A pergunta, oportuna, salta da tampa ante a ameaça de virmos a ser novamente engolidos pela máxima "lampedusiana": mudar tudo para que tudo fique na mesma...

Porém, nem oito, nem oitenta. A resposta àquela pergunta, não sairá de uma arma de destruição massiva, mas também não será envolvida em grinaldas.

Não havendo espaço para festivais de fogo de artifício, não se abrirá igualmente alas à instauração de um cenário apocalíptico que oponha "todos contra todos". Não, nada disso.

Desde logo porque sente-se no ar a fermentação crítica de uma mudança de atitude dos governados para com os governantes de carácter irreversível.

Sente-se no ar a calibragem de um novo espírito de liberdade que, impulsionado de baixo para cima e avesso ao inconformismo, se ergue agora para fazer prevalecer o direito à indignação dos cidadãos contra sucessivas operações de cosmética que, por aqui, continuam a embrulhar em exótico bálsamo o nosso sistema democrático.

E sente-se ainda no ar a noção dos gigantescos estragos provocados pela embriaguez do "boom" petrolífero propulsora de uma perigosa deriva governativa.

Mas, no ar clama-se também pelo surgimento de reformadores portadores de uma mente "desmineralizada", que sejam capazes de oferecer à sociedade um pensamento político mais racional e uma visão da coisa pública mais estruturada.

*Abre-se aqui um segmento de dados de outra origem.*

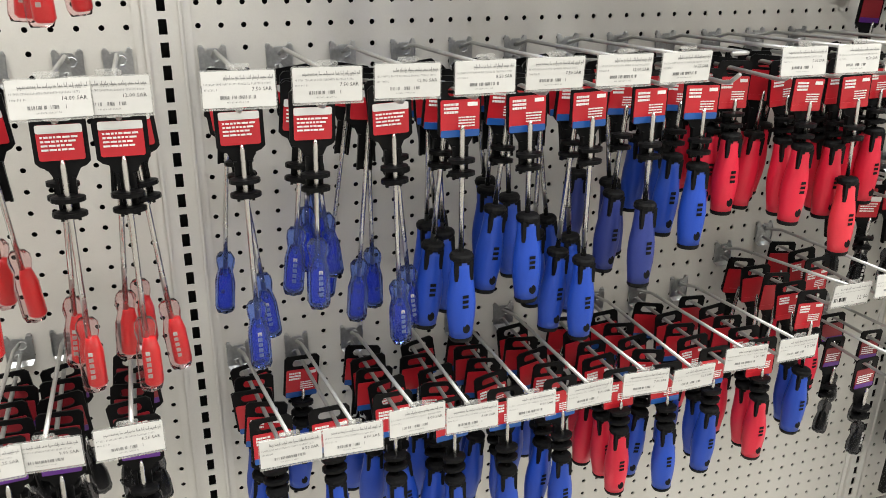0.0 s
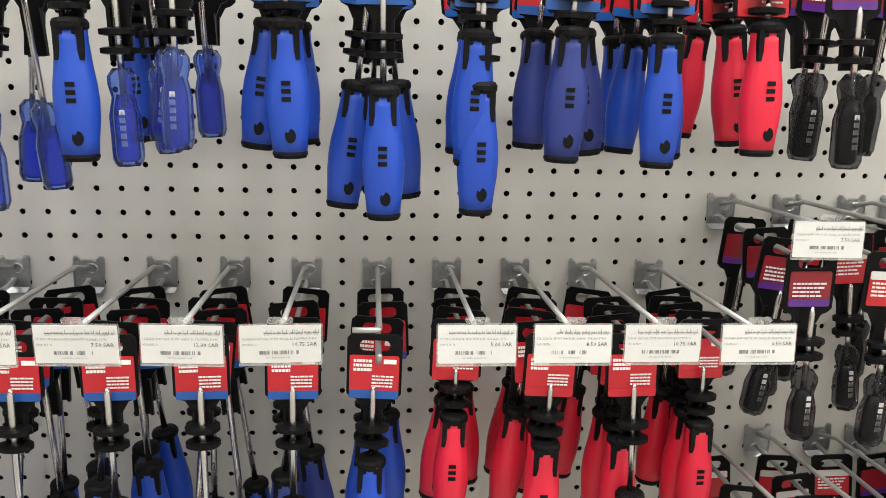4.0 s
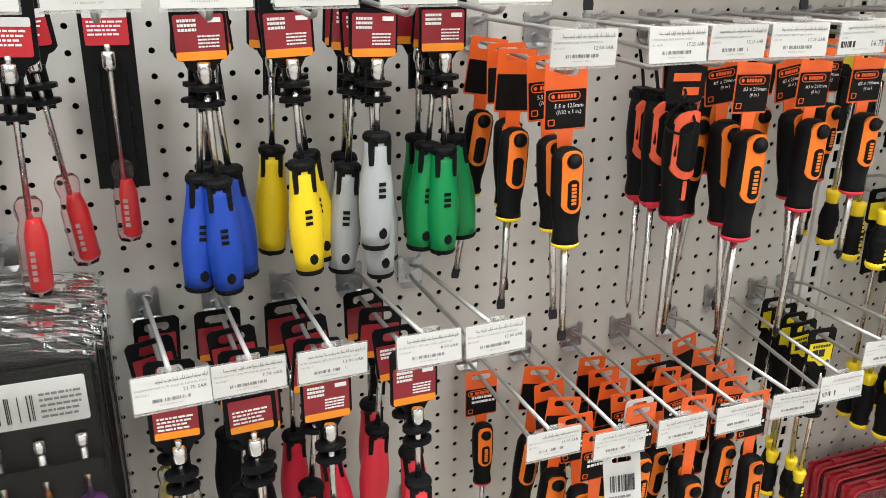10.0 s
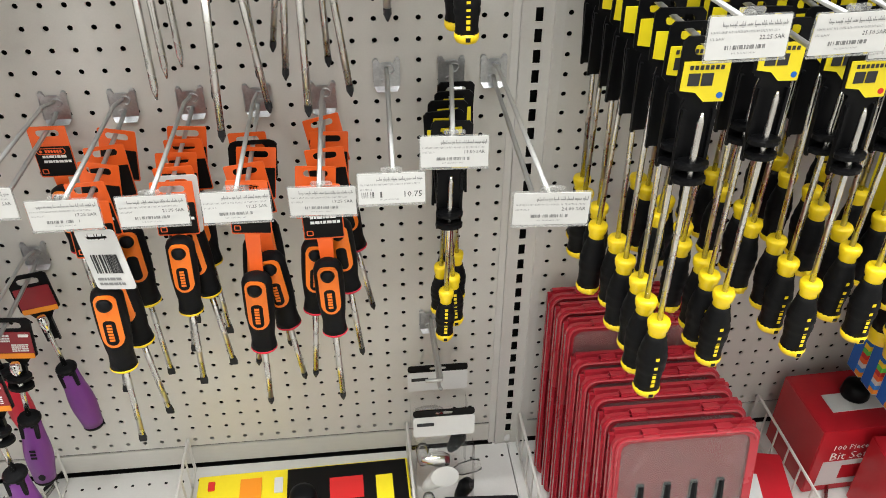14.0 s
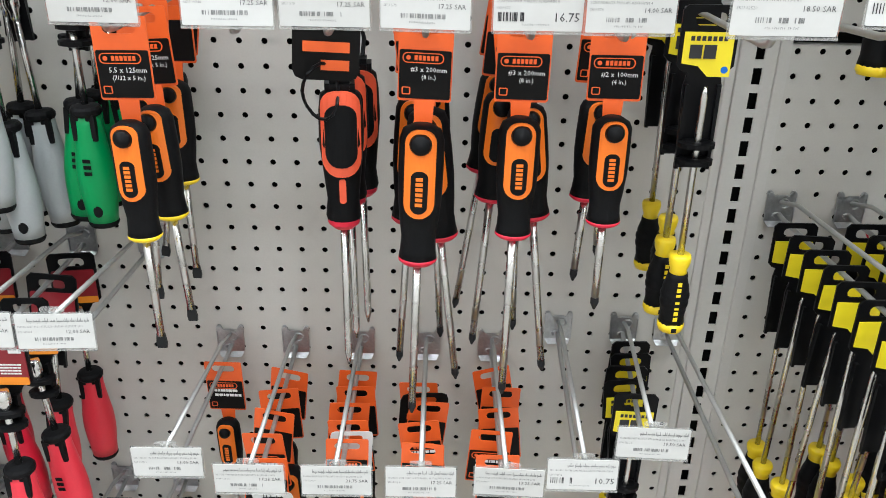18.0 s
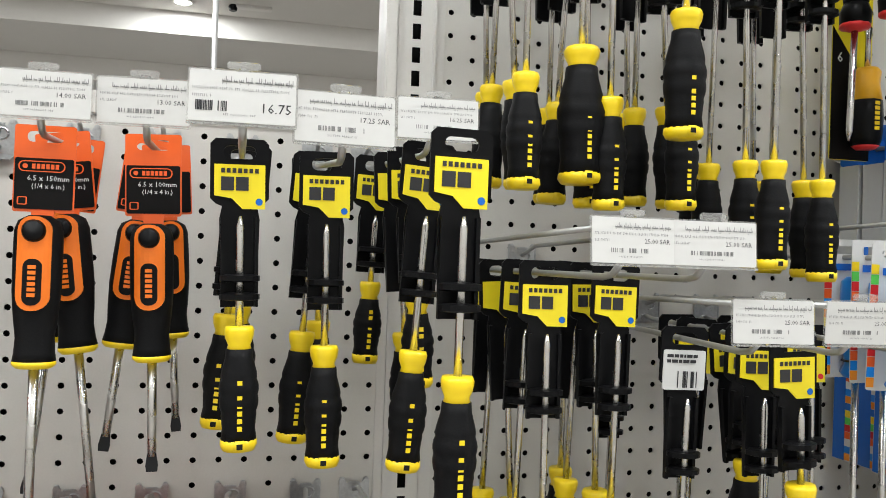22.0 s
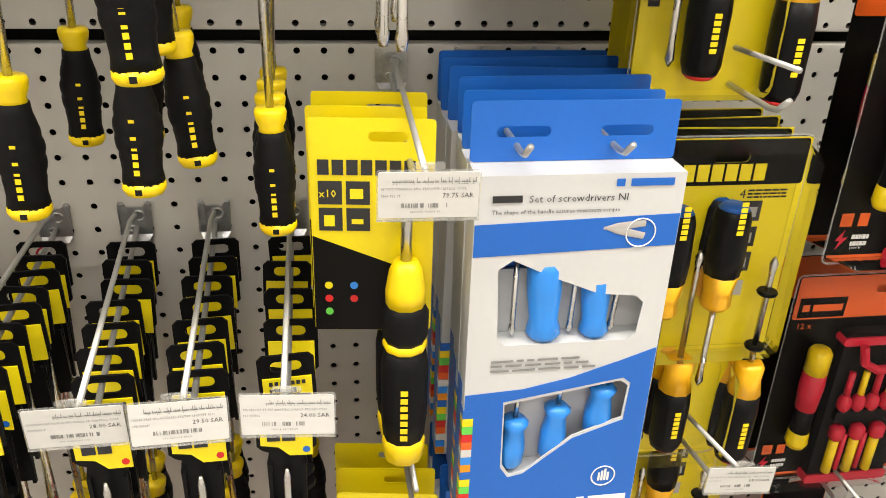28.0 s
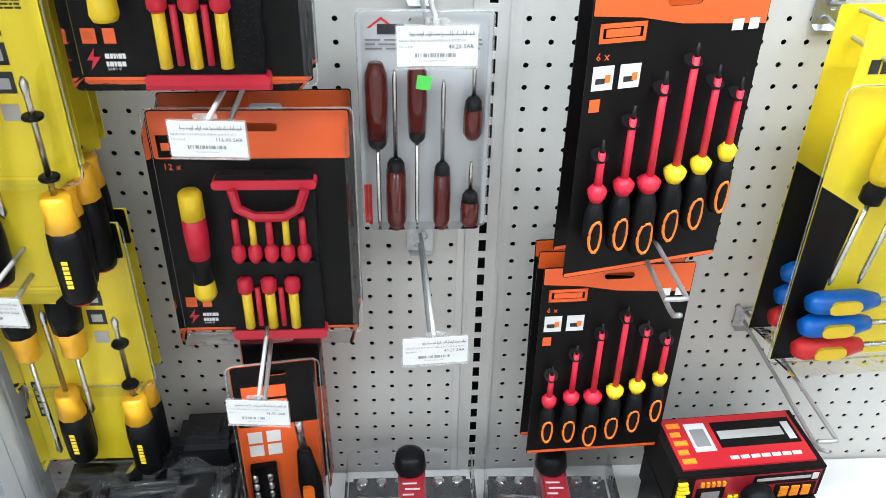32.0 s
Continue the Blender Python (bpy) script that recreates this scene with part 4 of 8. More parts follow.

No ar ergue-se ainda o desabrochar de reivindicações de uma cidadania que, depois de ter sido conduzida, durante vários anos, em contramão, ao impor agora como imperativo político e moral a arrumação e desinfestação da casa de diversas pandemias sociais, exige a imersão de uma liderança que, mesmo escrevendo direito por linhas tortas, saiba ao menos reconhecer que o poder do dinheiro mal gerido pelos governantes é sempre inversamente desproporcional à lucidez política, à noção de racionalidade governativa e ao bom senso dos governados.

Se "partir os dentes" ao ciclo de monopólios prevalecente constituiu uma espécie de "Grito de Ipiranga", a via verde para as reformas num sector nevrálgico para a economia - os petróleos - pode ter sido betumada no mais poderoso activo do país - a Sonangol - com a separação do exercício, em simultâneo, da atividade concessionária da atividade de exploração.

Escreveu-se assim direito porque houve coragem política para dar um pontapé no desfile de conflitos de interesses que, assente no império da corrupção, acabou por provocar a degradação da imagem da companhia.

Escreveu-se direito porque a sua governança passou agora a estar virada exclusivamente para o seu "core bussiness", pondo fim à ilusão besuntada na testa dos seus funcionários que julgavam que pertenciam a um Estado dentro de outro Estado...

Escreveu-se direito porque começou-se a quebrar o ciclo vitorioso da acumulação de ociosidade em pessoal, do triunfo da morte de competências à deriva, da dispersão de energias de recursos técnicos e do descontrolo de meios financeiros que, sem qualquer escrutínio auditorial, acabaram por provocar há oito anos a sua falência técnica.

Escreveu-se direito porque a Sonangol está agora obrigada a preparar-se para enfrentar o mercado da concorrência, em igualdade de circunstância, com as demais operadoras petrolíferas.

Escreveu-se direito porque em obediência às regras de transparência e em busca das práticas que conferem maiores garantias de credibilidade aos parceiros, entregou-se, finalmente, a função concessionária a um organismo - a Agência Nacional de Petróleos.

Endireitadas algumas das linhas tortas com que, por aqui, no passado, se coseram as nossas políticas públicas, com uma nova escritura em andamento, começam agora a levantar-se dúvidas sobre a arquitectura das reformas e sobre o perfil dos reformadores.

Dei por mim, por isso, a projectar um rápido olhar sobre a obra de Deng Xiao Ping. E lembrei-me então, que este (quase) anão de metro e meio impulsionador da política de "portas abertas" na China, ao demonstrar ao mundo que tamanho não é documento, atirou-se às reformas munido de três armas:

uma forte convicção na mudança sob uma liderança firme, a "paciência de chinês" alicerçada numa visão de longo prazo e uma elite política séria, comprometida e bem preparada.

E, logo lembrei-me também de João Lourenço. Lembrei-me de um Presidente que, alimentando o país com uma forte vontade de mudança, está, porém, a tornar-se vítima dos seus próprios erros de "casting" e de algumas decisões governamentais que, tomadas por impulso e sem efeitos no bolso dos cidadãos, ao gerarem a descrença, na China certamente levariam o velho Deng a corrigir o tiro.

Lembrei-me que a prevalência por aqui de um ambiente de negócios difuso e a incapacidade dos poderes públicos vencerem alguns desafios sociais básicos estão a revelar que, em muitos casos, a incompetência pode estar a ser muito mais danosa para a governação do que a corrupção.